Restate all of the entries exactly, dropping any pictures they hold.

(Dataset content)

>>>

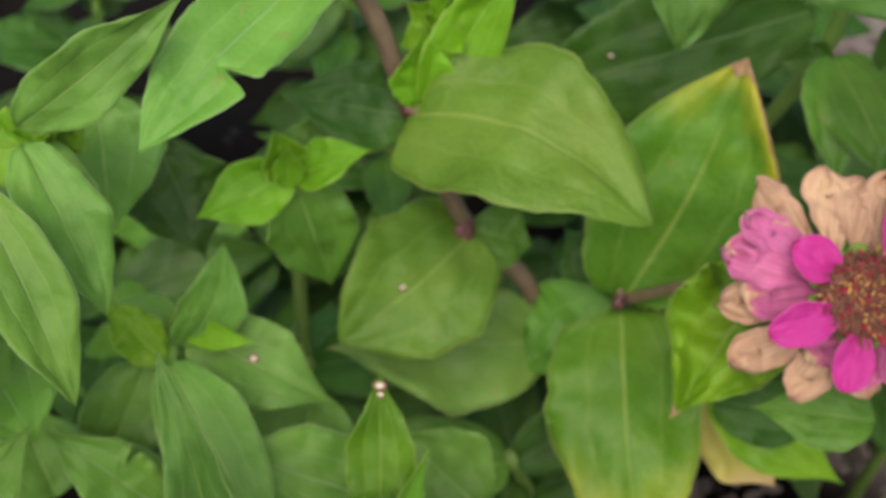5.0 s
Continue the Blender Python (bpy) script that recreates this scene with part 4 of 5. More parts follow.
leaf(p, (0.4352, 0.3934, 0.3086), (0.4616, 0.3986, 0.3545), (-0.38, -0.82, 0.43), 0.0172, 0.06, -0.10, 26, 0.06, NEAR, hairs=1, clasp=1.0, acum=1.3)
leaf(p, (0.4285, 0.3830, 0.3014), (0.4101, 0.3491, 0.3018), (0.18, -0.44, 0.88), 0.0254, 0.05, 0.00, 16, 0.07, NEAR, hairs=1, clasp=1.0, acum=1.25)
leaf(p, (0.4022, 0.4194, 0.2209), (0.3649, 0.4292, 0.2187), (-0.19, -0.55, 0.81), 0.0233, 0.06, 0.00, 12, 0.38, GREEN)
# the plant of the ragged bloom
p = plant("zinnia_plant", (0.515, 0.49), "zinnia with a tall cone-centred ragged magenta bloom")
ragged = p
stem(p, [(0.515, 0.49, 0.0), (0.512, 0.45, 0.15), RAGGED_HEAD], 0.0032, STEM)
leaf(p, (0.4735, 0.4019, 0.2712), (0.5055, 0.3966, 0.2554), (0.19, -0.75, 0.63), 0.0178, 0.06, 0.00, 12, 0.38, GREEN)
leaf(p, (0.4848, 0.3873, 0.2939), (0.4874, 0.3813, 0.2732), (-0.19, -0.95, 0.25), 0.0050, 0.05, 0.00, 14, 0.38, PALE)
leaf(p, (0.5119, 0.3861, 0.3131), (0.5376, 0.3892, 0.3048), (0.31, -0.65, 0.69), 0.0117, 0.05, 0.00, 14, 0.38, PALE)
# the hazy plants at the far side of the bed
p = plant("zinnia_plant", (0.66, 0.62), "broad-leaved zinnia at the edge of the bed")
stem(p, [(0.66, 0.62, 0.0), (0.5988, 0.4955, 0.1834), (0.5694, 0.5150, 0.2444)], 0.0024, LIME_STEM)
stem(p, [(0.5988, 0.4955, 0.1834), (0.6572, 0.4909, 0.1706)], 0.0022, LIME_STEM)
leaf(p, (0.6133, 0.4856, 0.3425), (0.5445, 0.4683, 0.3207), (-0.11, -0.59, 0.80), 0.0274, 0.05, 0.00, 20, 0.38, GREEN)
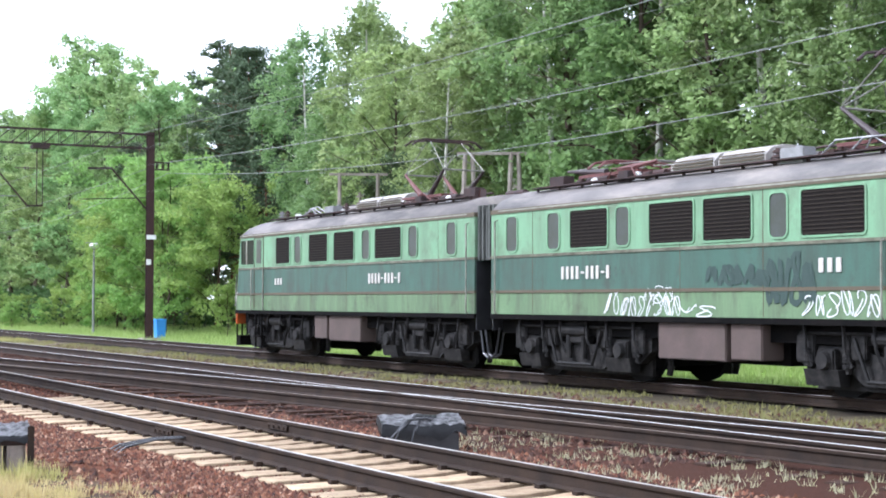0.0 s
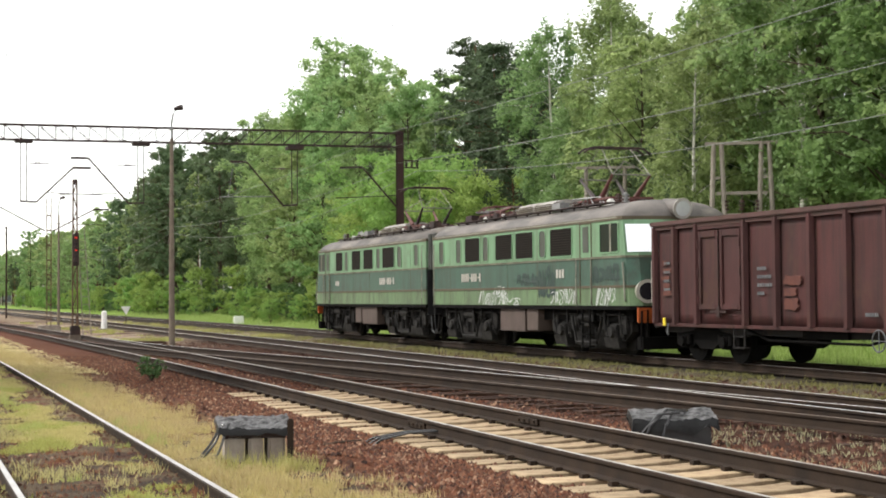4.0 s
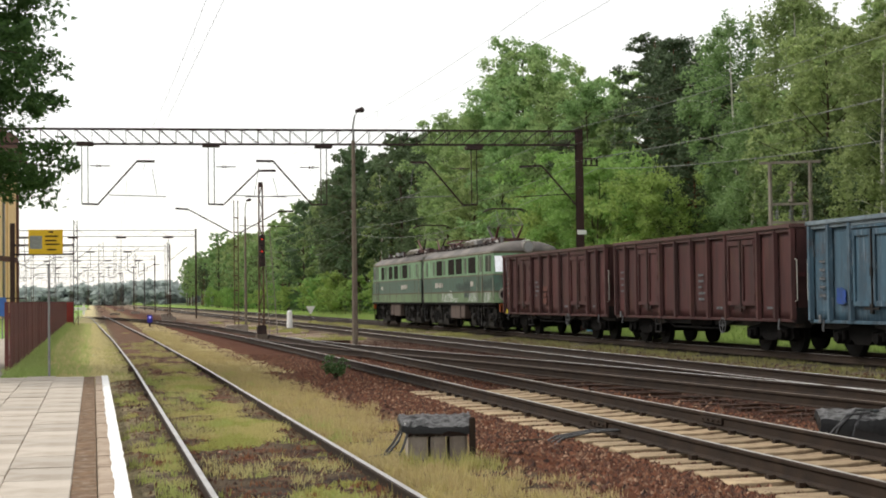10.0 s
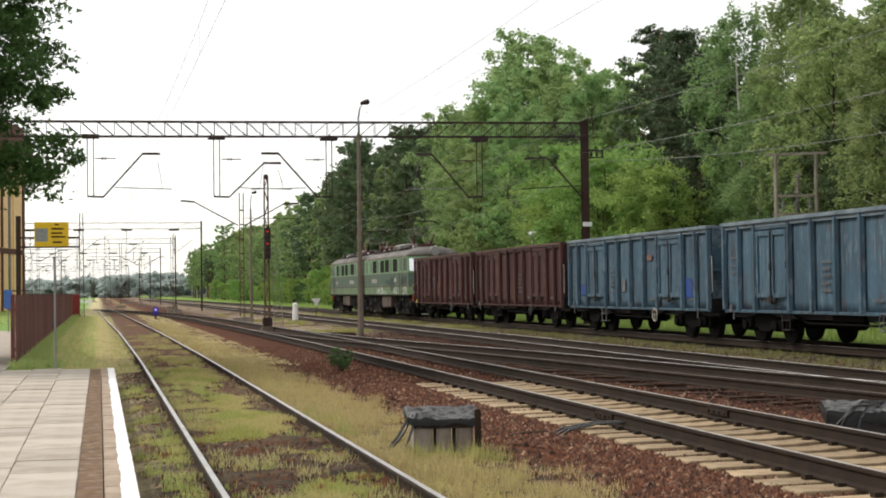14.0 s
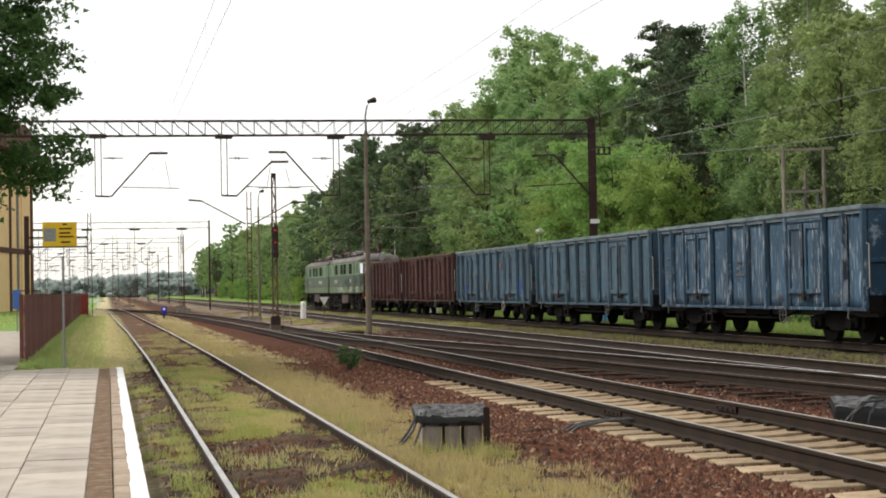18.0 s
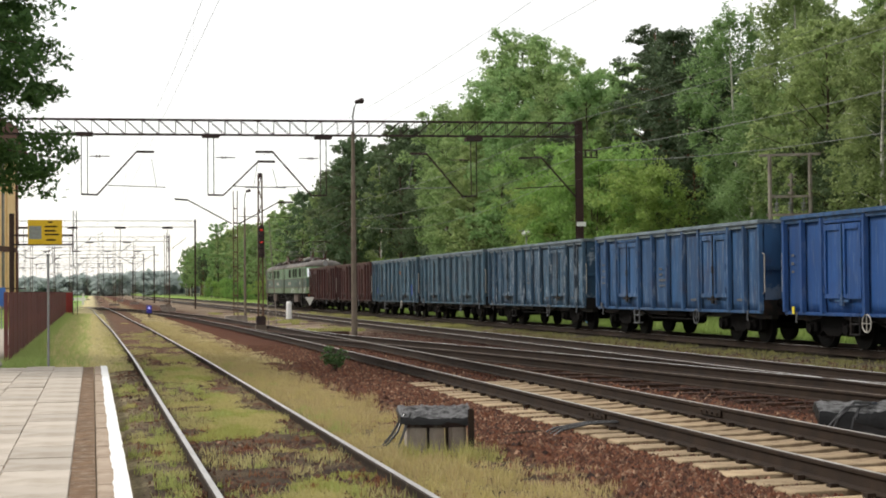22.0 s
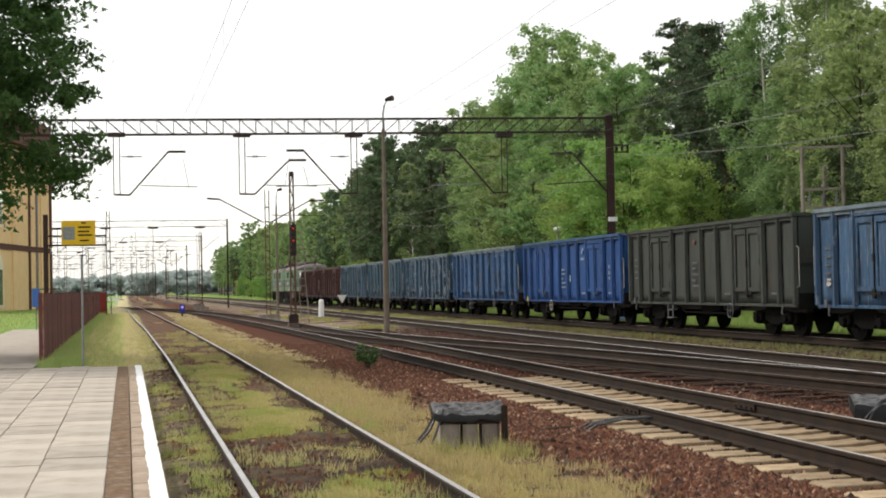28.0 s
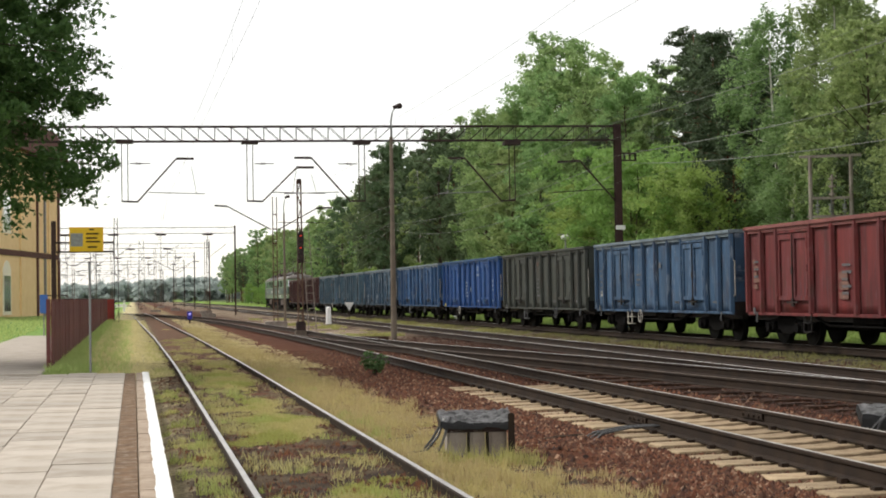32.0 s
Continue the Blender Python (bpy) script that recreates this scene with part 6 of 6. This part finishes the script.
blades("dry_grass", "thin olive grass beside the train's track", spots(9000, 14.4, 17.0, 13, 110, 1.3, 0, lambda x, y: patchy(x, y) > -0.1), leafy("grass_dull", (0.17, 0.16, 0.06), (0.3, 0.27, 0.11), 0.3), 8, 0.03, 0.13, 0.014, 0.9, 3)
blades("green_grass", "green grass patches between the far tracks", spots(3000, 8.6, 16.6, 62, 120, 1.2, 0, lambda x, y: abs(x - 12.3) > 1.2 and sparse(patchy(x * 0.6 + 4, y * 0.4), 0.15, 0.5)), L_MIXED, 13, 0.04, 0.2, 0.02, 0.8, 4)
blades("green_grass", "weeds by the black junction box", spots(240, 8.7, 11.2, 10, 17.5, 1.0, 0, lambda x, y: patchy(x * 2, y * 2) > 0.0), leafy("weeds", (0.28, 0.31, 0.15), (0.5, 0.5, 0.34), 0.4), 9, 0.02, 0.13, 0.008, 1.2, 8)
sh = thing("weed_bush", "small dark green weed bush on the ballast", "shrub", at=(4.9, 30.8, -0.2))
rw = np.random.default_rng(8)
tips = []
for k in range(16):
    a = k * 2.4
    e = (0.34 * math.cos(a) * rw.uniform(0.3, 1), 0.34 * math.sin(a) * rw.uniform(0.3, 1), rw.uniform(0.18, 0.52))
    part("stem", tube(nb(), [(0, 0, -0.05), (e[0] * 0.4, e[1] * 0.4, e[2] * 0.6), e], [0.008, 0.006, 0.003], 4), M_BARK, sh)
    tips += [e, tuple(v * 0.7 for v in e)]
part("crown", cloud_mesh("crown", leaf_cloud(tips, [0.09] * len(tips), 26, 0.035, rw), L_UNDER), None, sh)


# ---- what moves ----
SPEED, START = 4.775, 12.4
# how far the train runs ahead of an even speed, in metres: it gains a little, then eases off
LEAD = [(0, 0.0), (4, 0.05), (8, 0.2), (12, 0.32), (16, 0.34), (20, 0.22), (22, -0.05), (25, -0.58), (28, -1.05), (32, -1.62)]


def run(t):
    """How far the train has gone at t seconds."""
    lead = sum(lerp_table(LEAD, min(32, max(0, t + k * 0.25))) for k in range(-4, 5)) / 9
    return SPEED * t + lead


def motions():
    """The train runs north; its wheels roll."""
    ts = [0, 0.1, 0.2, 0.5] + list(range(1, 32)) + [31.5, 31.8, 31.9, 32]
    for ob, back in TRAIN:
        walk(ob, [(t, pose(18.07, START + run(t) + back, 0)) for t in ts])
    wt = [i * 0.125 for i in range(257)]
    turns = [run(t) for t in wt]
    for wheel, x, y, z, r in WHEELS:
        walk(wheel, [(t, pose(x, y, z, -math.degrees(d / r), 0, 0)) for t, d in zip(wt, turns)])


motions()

<<<

(The answer)
5.0 s
Continue the Blender Python (bpy) script that recreates this scene with part 4 of 5. More parts follow.
leaf(p, (0.4352, 0.3934, 0.3086), (0.4616, 0.3986, 0.3545), (-0.38, -0.82, 0.43), 0.0172, 0.06, -0.10, 26, 0.06, NEAR, hairs=1, clasp=1.0, acum=1.3)
leaf(p, (0.4285, 0.3830, 0.3014), (0.4101, 0.3491, 0.3018), (0.18, -0.44, 0.88), 0.0254, 0.05, 0.00, 16, 0.07, NEAR, hairs=1, clasp=1.0, acum=1.25)
leaf(p, (0.4022, 0.4194, 0.2209), (0.3649, 0.4292, 0.2187), (-0.19, -0.55, 0.81), 0.0233, 0.06, 0.00, 12, 0.38, GREEN)
# the plant of the ragged bloom
p = plant("zinnia_plant", (0.515, 0.49), "zinnia with a tall cone-centred ragged magenta bloom")
ragged = p
stem(p, [(0.515, 0.49, 0.0), (0.512, 0.45, 0.15), RAGGED_HEAD], 0.0032, STEM)
leaf(p, (0.4735, 0.4019, 0.2712), (0.5055, 0.3966, 0.2554), (0.19, -0.75, 0.63), 0.0178, 0.06, 0.00, 12, 0.38, GREEN)
leaf(p, (0.4848, 0.3873, 0.2939), (0.4874, 0.3813, 0.2732), (-0.19, -0.95, 0.25), 0.0050, 0.05, 0.00, 14, 0.38, PALE)
leaf(p, (0.5119, 0.3861, 0.3131), (0.5376, 0.3892, 0.3048), (0.31, -0.65, 0.69), 0.0117, 0.05, 0.00, 14, 0.38, PALE)
# the hazy plants at the far side of the bed
p = plant("zinnia_plant", (0.66, 0.62), "broad-leaved zinnia at the edge of the bed")
stem(p, [(0.66, 0.62, 0.0), (0.5988, 0.4955, 0.1834), (0.5694, 0.5150, 0.2444)], 0.0024, LIME_STEM)
stem(p, [(0.5988, 0.4955, 0.1834), (0.6572, 0.4909, 0.1706)], 0.0022, LIME_STEM)
leaf(p, (0.6133, 0.4856, 0.3425), (0.5445, 0.4683, 0.3207), (-0.11, -0.59, 0.80), 0.0274, 0.05, 0.00, 20, 0.38, GREEN)
0.0 s
4.0 s
10.0 s
14.0 s
18.0 s
22.0 s
28.0 s
32.0 s
Continue the Blender Python (bpy) script that recreates this scene with part 6 of 6. This part finishes the script.
blades("dry_grass", "thin olive grass beside the train's track", spots(9000, 14.4, 17.0, 13, 110, 1.3, 0, lambda x, y: patchy(x, y) > -0.1), leafy("grass_dull", (0.17, 0.16, 0.06), (0.3, 0.27, 0.11), 0.3), 8, 0.03, 0.13, 0.014, 0.9, 3)
blades("green_grass", "green grass patches between the far tracks", spots(3000, 8.6, 16.6, 62, 120, 1.2, 0, lambda x, y: abs(x - 12.3) > 1.2 and sparse(patchy(x * 0.6 + 4, y * 0.4), 0.15, 0.5)), L_MIXED, 13, 0.04, 0.2, 0.02, 0.8, 4)
blades("green_grass", "weeds by the black junction box", spots(240, 8.7, 11.2, 10, 17.5, 1.0, 0, lambda x, y: patchy(x * 2, y * 2) > 0.0), leafy("weeds", (0.28, 0.31, 0.15), (0.5, 0.5, 0.34), 0.4), 9, 0.02, 0.13, 0.008, 1.2, 8)
sh = thing("weed_bush", "small dark green weed bush on the ballast", "shrub", at=(4.9, 30.8, -0.2))
rw = np.random.default_rng(8)
tips = []
for k in range(16):
    a = k * 2.4
    e = (0.34 * math.cos(a) * rw.uniform(0.3, 1), 0.34 * math.sin(a) * rw.uniform(0.3, 1), rw.uniform(0.18, 0.52))
    part("stem", tube(nb(), [(0, 0, -0.05), (e[0] * 0.4, e[1] * 0.4, e[2] * 0.6), e], [0.008, 0.006, 0.003], 4), M_BARK, sh)
    tips += [e, tuple(v * 0.7 for v in e)]
part("crown", cloud_mesh("crown", leaf_cloud(tips, [0.09] * len(tips), 26, 0.035, rw), L_UNDER), None, sh)


# ---- what moves ----
SPEED, START = 4.775, 12.4
# how far the train runs ahead of an even speed, in metres: it gains a little, then eases off
LEAD = [(0, 0.0), (4, 0.05), (8, 0.2), (12, 0.32), (16, 0.34), (20, 0.22), (22, -0.05), (25, -0.58), (28, -1.05), (32, -1.62)]


def run(t):
    """How far the train has gone at t seconds."""
    lead = sum(lerp_table(LEAD, min(32, max(0, t + k * 0.25))) for k in range(-4, 5)) / 9
    return SPEED * t + lead


def motions():
    """The train runs north; its wheels roll."""
    ts = [0, 0.1, 0.2, 0.5] + list(range(1, 32)) + [31.5, 31.8, 31.9, 32]
    for ob, back in TRAIN:
        walk(ob, [(t, pose(18.07, START + run(t) + back, 0)) for t in ts])
    wt = [i * 0.125 for i in range(257)]
    turns = [run(t) for t in wt]
    for wheel, x, y, z, r in WHEELS:
        walk(wheel, [(t, pose(x, y, z, -math.degrees(d / r), 0, 0)) for t, d in zip(wt, turns)])


motions()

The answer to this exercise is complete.